Hätte die Prozessbevollmächtigte der Klägerin aber entsprechend diesen Anforderungen am 04.02.2003 oder spätestens am 05.02.2003 das Fristende selbst und eigenverantwortlich überprüft, hätte sie den Fehler noch rechtzeitig entdecken und den Antrag auf Verlängerung der Berufungsbegründungsfrist fristgerecht beim Oberlandesgericht einreichen können.

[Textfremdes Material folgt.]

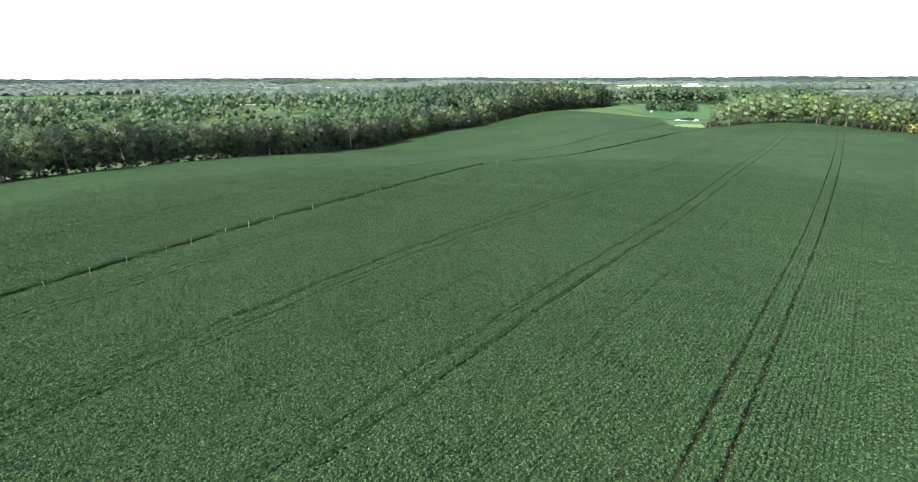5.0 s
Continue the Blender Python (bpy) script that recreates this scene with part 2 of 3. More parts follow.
M_FARGREEN = two_tone("far_crop", rgb(0.09, 0.16, 0.06), rgb(0.15, 0.23, 0.08), 0.006, 0.95, 0.2, 0.1, spec=0.02)
M_BARK = two_tone("bark", rgb(0.05, 0.042, 0.032), rgb(0.11, 0.095, 0.075), 0.8, 0.95, 9.0, 0.04)
M_PALEBARK = two_tone("pale_bark", rgb(0.22, 0.20, 0.17), rgb(0.42, 0.39, 0.34), 0.9, 0.9, 9.0, 0.03)
M_TREE = leaf_material("oak_leaves", rgb(0.070, 0.115, 0.046), rgb(0.160, 0.215, 0.090), rgb(0.19, 0.20, 0.09), 0.11, see=0.42)
# dark green leaves, with the cloud shade over these woods put into the colour
M_TREE_SHADED = leaf_material("dark_maple_leaves", rgb(0.025, 0.046, 0.024), rgb(0.066, 0.097, 0.045), rgb(0.09, 0.105, 0.05), 0.11, see=0.4)
M_TREE_LIME = leaf_material("lime_green_leaves", rgb(0.055, 0.10, 0.022), rgb(0.13, 0.19, 0.045), rgb(0.20, 0.21, 0.06), 0.05)
M_TREE_GOLD = leaf_material("yellow_green_leaves", rgb(0.10, 0.12, 0.025), rgb(0.24, 0.23, 0.05), rgb(0.30, 0.26, 0.08), 0.1)
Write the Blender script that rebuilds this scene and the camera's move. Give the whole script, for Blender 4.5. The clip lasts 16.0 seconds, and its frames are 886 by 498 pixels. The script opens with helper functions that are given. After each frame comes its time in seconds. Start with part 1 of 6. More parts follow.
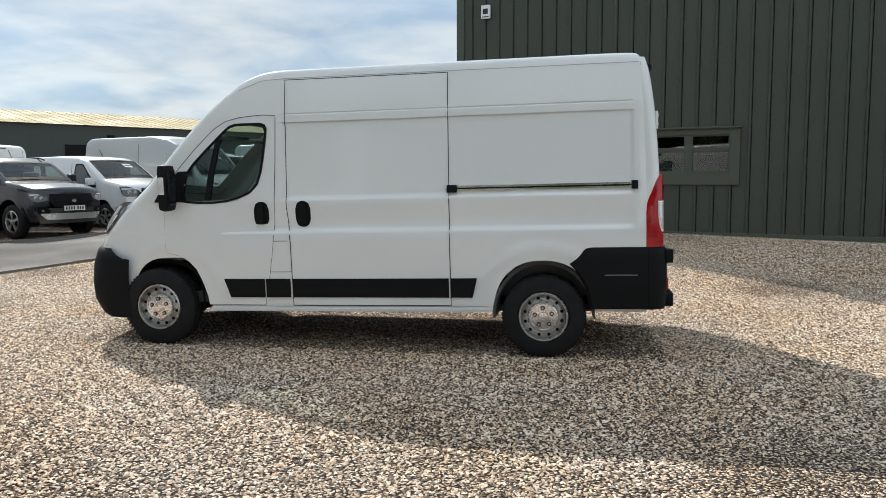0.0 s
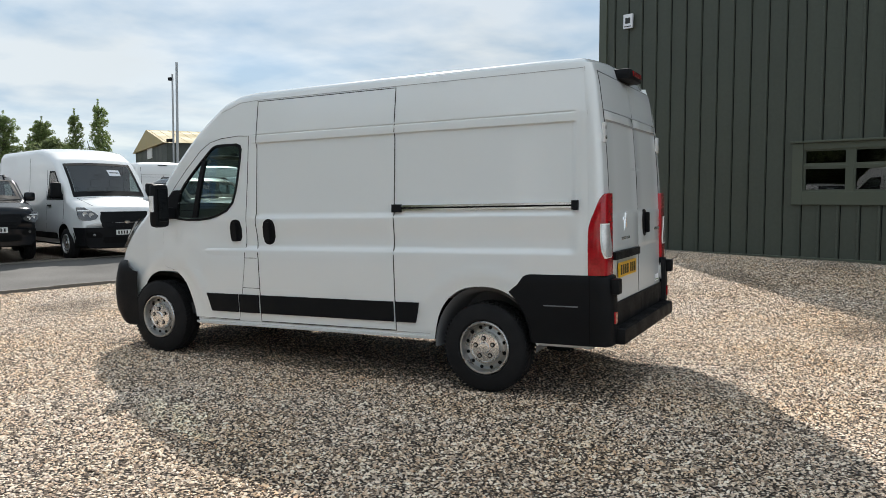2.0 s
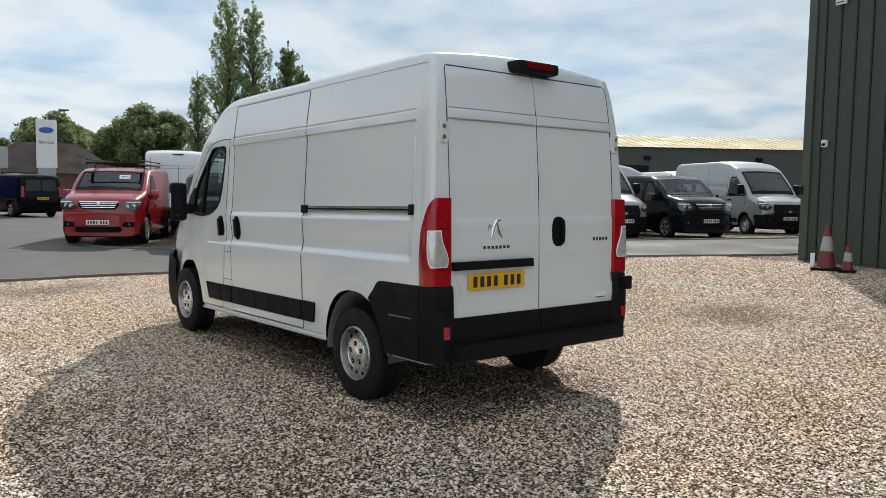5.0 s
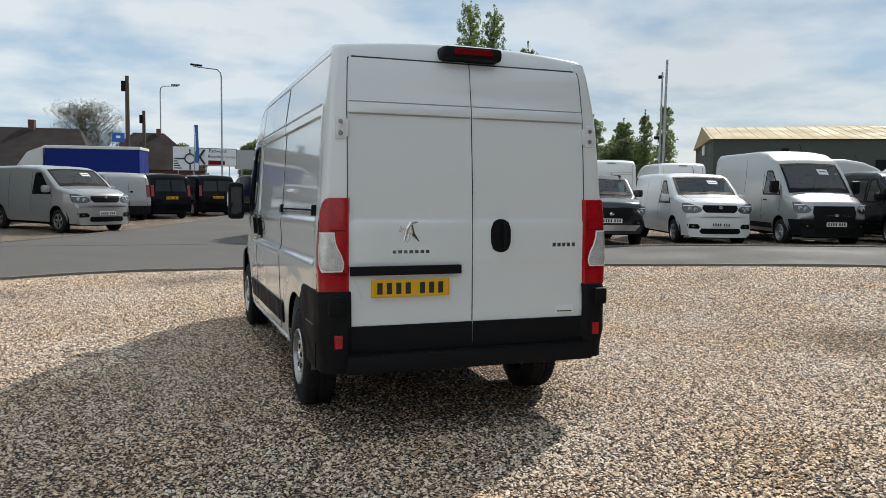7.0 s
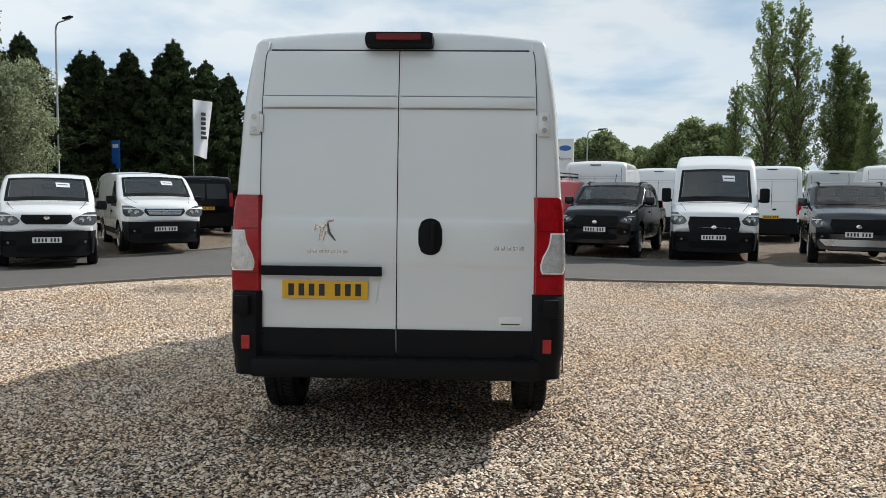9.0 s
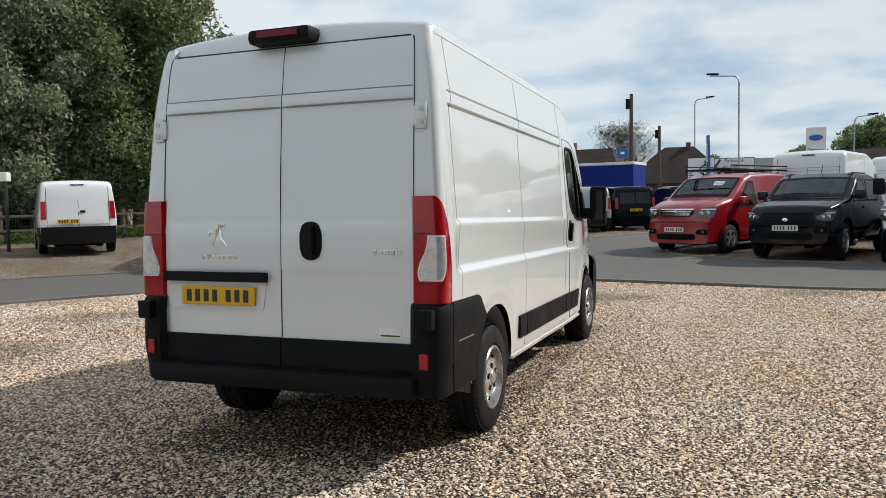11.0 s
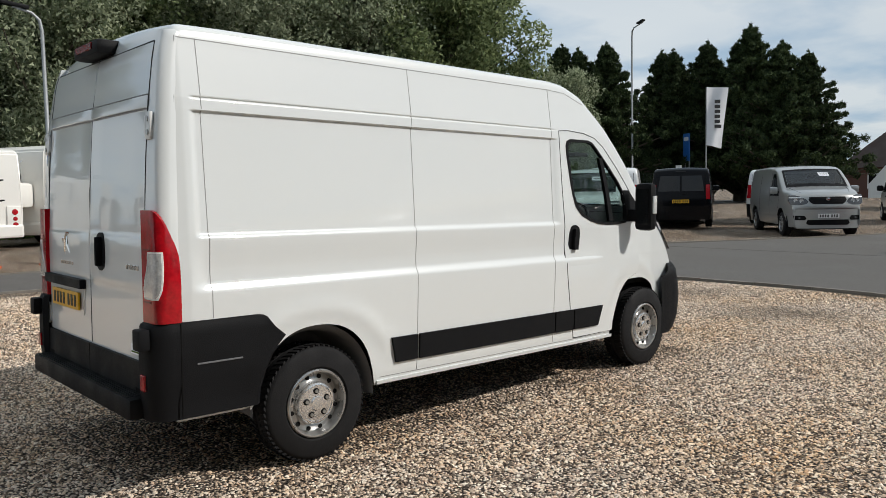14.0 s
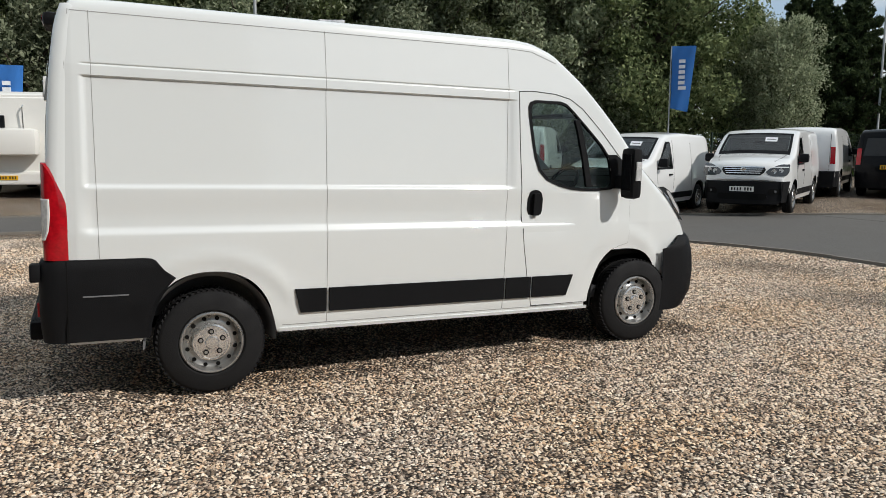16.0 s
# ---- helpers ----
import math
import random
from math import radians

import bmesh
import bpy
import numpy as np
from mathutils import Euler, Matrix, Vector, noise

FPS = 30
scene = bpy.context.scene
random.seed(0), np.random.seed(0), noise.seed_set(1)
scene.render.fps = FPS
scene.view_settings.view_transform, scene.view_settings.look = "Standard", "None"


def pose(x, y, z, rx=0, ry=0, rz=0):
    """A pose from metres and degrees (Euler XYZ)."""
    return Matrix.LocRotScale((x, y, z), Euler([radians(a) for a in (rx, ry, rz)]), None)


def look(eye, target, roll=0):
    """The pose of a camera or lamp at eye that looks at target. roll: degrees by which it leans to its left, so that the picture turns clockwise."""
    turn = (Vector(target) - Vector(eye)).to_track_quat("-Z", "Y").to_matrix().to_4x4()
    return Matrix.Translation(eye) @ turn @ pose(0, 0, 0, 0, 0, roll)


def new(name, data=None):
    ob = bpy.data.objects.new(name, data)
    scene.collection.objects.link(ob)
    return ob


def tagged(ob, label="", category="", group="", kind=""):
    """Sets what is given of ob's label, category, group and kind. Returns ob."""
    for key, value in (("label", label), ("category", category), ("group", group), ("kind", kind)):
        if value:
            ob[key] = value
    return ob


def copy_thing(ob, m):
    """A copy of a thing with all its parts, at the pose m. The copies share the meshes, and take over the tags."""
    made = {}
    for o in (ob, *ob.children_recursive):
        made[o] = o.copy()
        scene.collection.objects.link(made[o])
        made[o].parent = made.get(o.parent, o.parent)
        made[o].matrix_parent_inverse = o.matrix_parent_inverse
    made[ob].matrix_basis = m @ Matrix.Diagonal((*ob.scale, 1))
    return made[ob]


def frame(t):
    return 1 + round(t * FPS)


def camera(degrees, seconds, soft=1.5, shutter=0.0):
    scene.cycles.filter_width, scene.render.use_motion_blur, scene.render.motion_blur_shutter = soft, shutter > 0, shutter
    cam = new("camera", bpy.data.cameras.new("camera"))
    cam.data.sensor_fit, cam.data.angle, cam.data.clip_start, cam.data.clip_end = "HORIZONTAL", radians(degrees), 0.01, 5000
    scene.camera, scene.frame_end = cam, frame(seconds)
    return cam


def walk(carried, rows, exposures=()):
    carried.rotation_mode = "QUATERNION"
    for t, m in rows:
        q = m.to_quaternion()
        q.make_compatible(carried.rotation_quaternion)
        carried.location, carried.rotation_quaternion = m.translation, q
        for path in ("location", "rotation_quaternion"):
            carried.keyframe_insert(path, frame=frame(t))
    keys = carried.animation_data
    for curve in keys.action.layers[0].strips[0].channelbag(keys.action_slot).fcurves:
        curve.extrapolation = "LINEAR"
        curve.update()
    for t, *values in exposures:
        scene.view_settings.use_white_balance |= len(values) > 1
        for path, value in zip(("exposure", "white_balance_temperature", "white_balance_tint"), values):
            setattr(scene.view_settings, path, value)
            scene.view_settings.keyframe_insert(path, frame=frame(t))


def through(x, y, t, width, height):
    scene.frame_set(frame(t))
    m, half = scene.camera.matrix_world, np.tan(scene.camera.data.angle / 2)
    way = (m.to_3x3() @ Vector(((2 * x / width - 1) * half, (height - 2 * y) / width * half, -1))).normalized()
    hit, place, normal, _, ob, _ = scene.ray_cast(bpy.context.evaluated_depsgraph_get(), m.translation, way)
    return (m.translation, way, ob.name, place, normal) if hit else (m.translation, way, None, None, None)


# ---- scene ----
cam = camera(59.6, 16.0, soft=0.6)
PATH = [
    (0, (0.187, 0.065, 1.515), (-0.147, 2.028, 1.327), -0.2),
    (0.5, (0.75, 0.328, 1.51), (0.251, 2.258, 1.349), -0.4),
    (1, (1.312, 0.535, 1.511), (0.657, 2.42, 1.374), -0.3),
    (1.5, (1.817, 0.811, 1.506), (1.024, 2.643, 1.372), -0.1),
    (2, (2.355, 1.109, 1.52), (1.439, 2.882, 1.379), -0.1),
    (2.5, (2.861, 1.367, 1.559), (1.831, 3.075, 1.403), -0.3),
    (3, (3.352, 1.727, 1.55), (2.211, 3.362, 1.389), -0.5),
    (3.5, (3.842, 2.047, 1.56), (2.592, 3.601, 1.406), -0.4),
    (4, (4.2, 2.46, 1.554), (2.844, 3.923, 1.413), 0.0),
    (4.2, (4.342, 2.626, 1.557), (2.946, 4.051, 1.417), 0.3),
    (6.3, (5.34, 4.768, 1.58), (3.564, 5.672, 1.418), 0.6),
    (6.5, (5.406, 4.981, 1.587), (3.602, 5.829, 1.425), 0.6),
    (7, (5.564, 5.514, 1.601), (3.692, 6.201, 1.441), 0.8),
    (7.5, (5.592, 6.111, 1.561), (3.666, 6.625, 1.404), 1.1),
    (8, (5.638, 6.702, 1.54), (3.67, 7.023, 1.386), 0.9),
    (8.5, (5.595, 7.272, 1.53), (3.604, 7.397, 1.381), 0.8),
    (9, (5.514, 7.874, 1.52), (3.52, 7.807, 1.387), 0.6),
    (9.2, (5.493, 8.11, 1.522), (3.502, 7.971, 1.396), 0.4),
    (11.3, (4.495, 10.175, 1.491), (2.663, 9.382, 1.361), -1.4),
    (11.5, (4.34, 10.349, 1.505), (2.533, 9.502, 1.369), -1.6),
    (12, (3.951, 10.695, 1.52), (2.22, 9.705, 1.363), -1.3),
    (12.5, (3.559, 11.103, 1.54), (1.914, 9.978, 1.374), -1.1),
    (13, (3.174, 11.48, 1.574), (1.625, 10.224, 1.414), -1.0),
    (13.5, (2.743, 11.872, 1.593), (1.299, 10.497, 1.441), -1.1),
    (14, (2.426, 12.286, 1.597), (1.083, 10.812, 1.445), -1.2),
    (14.5, (2.032, 12.641, 1.584), (0.795, 11.079, 1.41), -0.9),
    (15, (1.612, 13.033, 1.581), (0.49, 11.392, 1.366), -0.5),
    (15.5, (1.181, 13.318, 1.589), (0.196, 11.595, 1.341), -0.1),
    (16, (0.663, 13.548, 1.63), (-0.174, 11.752, 1.366), 0.2),
]
EXPOSURES = [(0, 0.36), (2, 0.36), (4.2, 0.33), (7, 0.12), (9.2, 0.18), (11.3, 0.07), (13, -0.09), (16, -0.17)]
walk(cam, [(t, look(eye, target, roll)) for t, eye, target, roll in PATH], EXPOSURES)

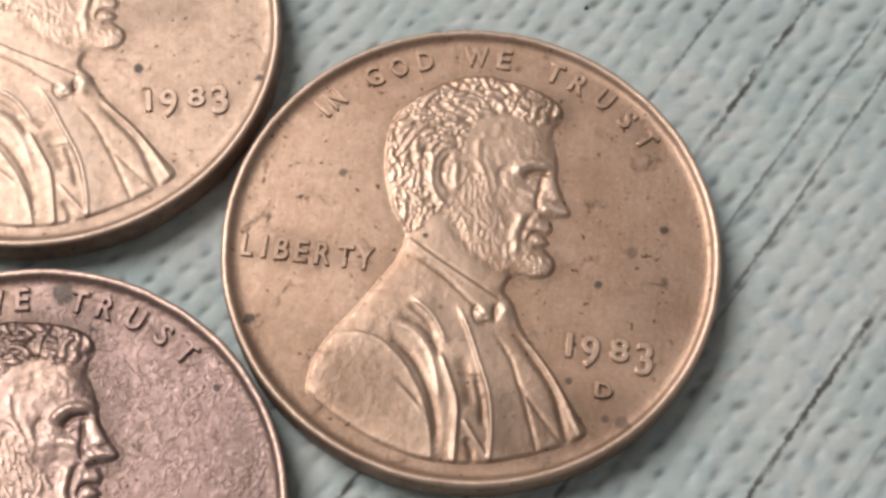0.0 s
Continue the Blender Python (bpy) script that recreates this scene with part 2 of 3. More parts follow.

Die Klägerin kann sich demgegenüber nicht darauf berufen, dass eine Sachbearbeitung durch ihre Prozessbevollmächtigte am 04.02.2003 nicht stattgefunden hätte und auch nicht nötig gewesen sei, weil zu diesem Zeitpunkt noch nicht entschieden gewesen sei, ob die Berufung überhaupt begründet werden sollte. Denn der Rechtsanwalt verletzt seine bei Vorlage der Akten auf Vorfrist bestehende Verpflichtung zur verantwortlichen Prüfung, ob das Fristende richtig ermittelt und festgehalten ist, auch dann, wenn er die Akte unbearbeitet und ohne weitere Verfügung zurückgibt (BGH NJW 1999, 2680).

Nachdem der Klägerin also schon deshalb keine Wiedereinsetzung gewährt werden kann, weil die Fristversäumung aufgrund der Sorgfaltspflichtverletzung ihrer Prozessbevollmächtigten nicht unverschuldet war, kann offen bleiben, ob die Klägerin die versäumte Prozesshandlung rechtzeitig nachgeholt hat (§ 236 Abs. 2 S. 2 ZPO). Denn sie hat innerhalb der Frist des § 234 ZPO nur einen Antrag auf Verlängerung der Berufungsbegründungsfrist eingereicht. Fraglich ist aber, ob der Fristverlängerungsantrag die fristgerechte Nachholung der Begründung selbst ersetzt (ablehnend BGH NJW 1999, 3051; 1988, 3021; MDR 1990, 413).

Die Kostenentscheidung beruht auf § 97 Abs. 1 ZPO.

Die Festsetzung des Berufungsstreitwerts folgt aus § 14 Abs. 1 S. 2 GKG. Die Beschwer der Klägerin entspricht dem Umfang der Klageabweisung in erster Instanz.